This is from last week, so it’s a little out of date as events on the ground have changed, somewhat (Imma catching up on my iPad app):
The Sunday Times – Charles Clover: Tim-ber! Down go the forest sale disaster myths
The disturbing thing is that the celebrities and politicians seem to know so little about the history of state-owned forestry in Britain
Not since the babes got lost in the wood has so much bunkum been spoken about a subject in such a short time as about the government’s proposals to sell off, or give away, English woodland. I feel partly responsible because I was away last week and this slot was filled by Ed Miliband, leader of the opposition, who clothed himself as the protector of the countryside and bemoaned the sale of “the physical heart of England”.
It was utter fantasy, for the truth is that England, in terms of land, is already 98% privately owned.
In terms of woodland, 82% of woodlands are private and it is unclear how the proposal to raise that percentage even in the controversial ways the coalition is proposing would damage irreplaceable national assets such as the New Forest and the Forest of Dean.
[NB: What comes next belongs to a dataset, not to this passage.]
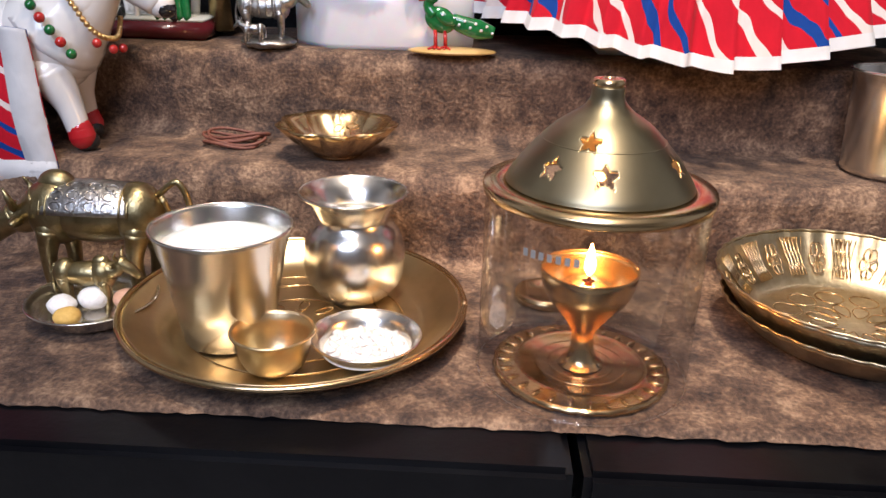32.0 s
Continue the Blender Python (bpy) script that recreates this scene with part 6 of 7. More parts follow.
def white_blooms():
    """Larger white flowers on thin stems, standing out from the sprigs."""
    rnd = random.Random(15)
    s = thing("white_flower_branch", (0.46, 0.66, 1.28), "branch of white artificial flowers with long petals on thin stems", "flowers")
    for x, y, z in [(0.316, 0.64, 1.37), (0.348, 0.64, 1.354), (0.392, 0.64, 1.373), (0.398, 0.64, 1.343), (0.446, 0.64, 1.301), (0.418, 0.64, 1.29), (0.38, 0.64, 1.257), (0.374, 0.64, 1.416), (0.434, 0.64, 1.257), (0.465, 0.64, 1.36), (0.382, 0.64, 1.258)]:
        e = arr((x, y, z))
        root = arr((x + 0.045, 0.672, z - 0.030))
        part("stem", tube(spline([root, (root + e) / 2 + arr((0, -0.004, 0.008)), e + arr((0, 0.003, 0))], 12), [0.0010, 0.0006], 5), STEMGREEN, s)
        core = part("white_flower", ball(e + arr((0, -0.001, 0)), (0.0018, 0.0016, 0.0018), 10, 8), CALYX, s)
        tip, turn, lean = rnd.uniform(0.0115, 0.0145), rnd.uniform(0, 1.2), rnd.uniform(-0.5, 0.5)
        for k in range(5):
            a = turn + 2 * pi * k / 5

            def petal(u, v, a=a):
                r, o = tip * v, (u - 0.5) * 0.0085 * sin(pi * (0.12 + 0.78 * v))
                return tuple(e + arr((r * cos(a) - o * sin(a), -0.0035 * sin(pi * v * 0.9) + 0.0016 * (2 * u - 1) ** 2 + lean * r * sin(a), r * sin(a) + o * cos(a))))
            part("petal", grid(petal, 5, 6), WHITEPETAL, core)


white_blooms()

# ---- vessels and lamp on the velvet ----


def vessel(name, profile, at, mat, label, cat, n=64, group="", wave=None):
    """A thin-walled turned vessel: profile is the outside from the foot up; the inside follows it."""
    t = 0.0011
    inner = [(max(r - t, 0.0004), z + (t if i == 0 else 0)) for i, (r, z) in reversed(list(enumerate(profile)))]
    top = profile[-1]
    prof = [(0.0004, profile[0][1])] + profile + [(top[0] - t * 0.5, top[1] + 0.0006)] + inner + [(0.0004, profile[0][1] + t)]
    v = thing(name, at, label, cat, group)
    part("wall", lathe(prof, n, at, wave), mat, v)
    return v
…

Blabbedy blah, the politicians and actresses all up in an uproar…
The disturbing thing is that the celebrities and politicians seem to know so little about the troubled history of state-owned forestry in Britain. I don’t remember Miliband standing beside me when I was squaring up to a 60mph wind in the Flow Country of Caithness and Sutherland, asking a man on a tractor why he was planting alien conifers in one of Britain’s last wild places. Miliband is too young to remember the tax breaks the monolithic commission used to persuade celebrities such as Terry Wogan to invest in forests.
I don’t remember the mountaineer Sir Chris Bonington at my side, either, when I was asking why the commission had allowed the afforestation of ecologically sensitive land on Llanbrynmair Moor, Powys — sold to Sir Cliff Richard as a tax haven. Even in the New Forest, the commission had a blind spot about planting native species. So I find it surprising that Bonington should claim the late writer and hillwalker Alfred Wainwright as an opponent of this privatisation. Wainwright hated the funereal shroud of sitka spruce with which the commission, a bureaucracy born in the Stalin era, clothed Ennerdale.
And finally, after a quick dig at the Arch Druid:
Just now, you would have thought, England should be asking itself what kind of woodlands it wants and how to regulate them. Its dozy environmental groups should be grabbing the opportunity to seize as many ancient woodlands as they can and arguing that repairable wildlife sites are heritage woodland. Instead everyone seems to be distracted by a daft, retro-ideological debate.